_INSTRUCTION_
Starting from the line that contains "Continue the Blender", reproduce each line exactly through the end of the material, and include no other lines.

:: DATASET CONTENT ::

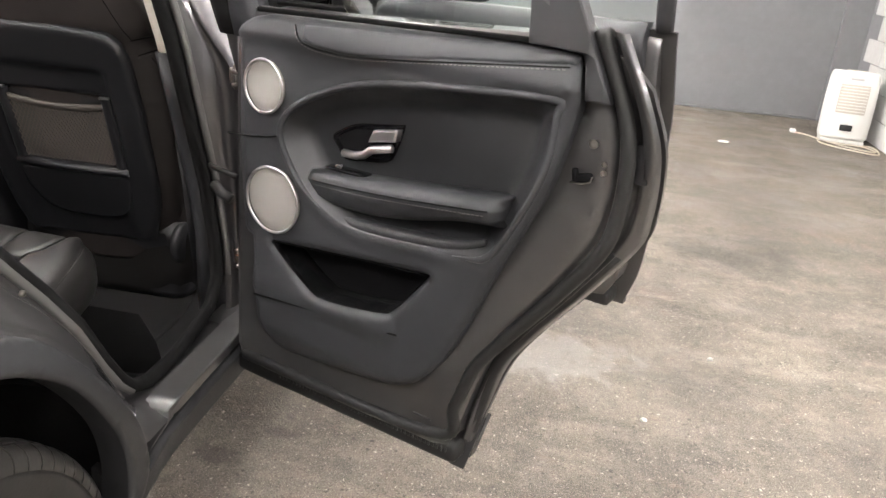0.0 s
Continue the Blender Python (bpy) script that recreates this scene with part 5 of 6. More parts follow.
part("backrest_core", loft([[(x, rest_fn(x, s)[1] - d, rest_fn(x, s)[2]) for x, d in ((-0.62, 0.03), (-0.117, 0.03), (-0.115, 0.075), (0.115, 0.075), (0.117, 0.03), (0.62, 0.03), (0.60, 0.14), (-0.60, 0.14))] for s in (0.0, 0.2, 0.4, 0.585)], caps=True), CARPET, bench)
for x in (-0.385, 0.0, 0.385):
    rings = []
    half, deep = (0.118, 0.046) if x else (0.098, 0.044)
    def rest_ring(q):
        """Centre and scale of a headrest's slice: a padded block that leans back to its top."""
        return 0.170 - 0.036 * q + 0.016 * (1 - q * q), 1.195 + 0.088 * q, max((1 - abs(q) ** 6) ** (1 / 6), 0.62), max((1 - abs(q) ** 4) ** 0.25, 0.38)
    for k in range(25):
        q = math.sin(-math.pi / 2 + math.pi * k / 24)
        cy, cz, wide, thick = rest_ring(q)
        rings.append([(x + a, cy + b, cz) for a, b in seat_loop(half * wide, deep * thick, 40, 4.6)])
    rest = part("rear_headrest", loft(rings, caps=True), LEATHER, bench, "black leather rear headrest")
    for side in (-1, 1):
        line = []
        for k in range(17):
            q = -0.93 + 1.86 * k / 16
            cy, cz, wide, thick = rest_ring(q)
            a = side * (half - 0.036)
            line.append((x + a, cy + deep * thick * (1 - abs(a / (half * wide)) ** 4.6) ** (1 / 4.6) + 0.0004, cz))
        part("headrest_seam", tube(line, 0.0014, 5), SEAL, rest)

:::

_WORKED SOLUTION_
Continue the Blender Python (bpy) script that recreates this scene with part 5 of 6. More parts follow.
part("backrest_core", loft([[(x, rest_fn(x, s)[1] - d, rest_fn(x, s)[2]) for x, d in ((-0.62, 0.03), (-0.117, 0.03), (-0.115, 0.075), (0.115, 0.075), (0.117, 0.03), (0.62, 0.03), (0.60, 0.14), (-0.60, 0.14))] for s in (0.0, 0.2, 0.4, 0.585)], caps=True), CARPET, bench)
for x in (-0.385, 0.0, 0.385):
    rings = []
    half, deep = (0.118, 0.046) if x else (0.098, 0.044)
    def rest_ring(q):
        """Centre and scale of a headrest's slice: a padded block that leans back to its top."""
        return 0.170 - 0.036 * q + 0.016 * (1 - q * q), 1.195 + 0.088 * q, max((1 - abs(q) ** 6) ** (1 / 6), 0.62), max((1 - abs(q) ** 4) ** 0.25, 0.38)
    for k in range(25):
        q = math.sin(-math.pi / 2 + math.pi * k / 24)
        cy, cz, wide, thick = rest_ring(q)
        rings.append([(x + a, cy + b, cz) for a, b in seat_loop(half * wide, deep * thick, 40, 4.6)])
    rest = part("rear_headrest", loft(rings, caps=True), LEATHER, bench, "black leather rear headrest")
    for side in (-1, 1):
        line = []
        for k in range(17):
            q = -0.93 + 1.86 * k / 16
            cy, cz, wide, thick = rest_ring(q)
            a = side * (half - 0.036)
            line.append((x + a, cy + deep * thick * (1 - abs(a / (half * wide)) ** 4.6) ** (1 / 4.6) + 0.0004, cz))
        part("headrest_seam", tube(line, 0.0014, 5), SEAL, rest)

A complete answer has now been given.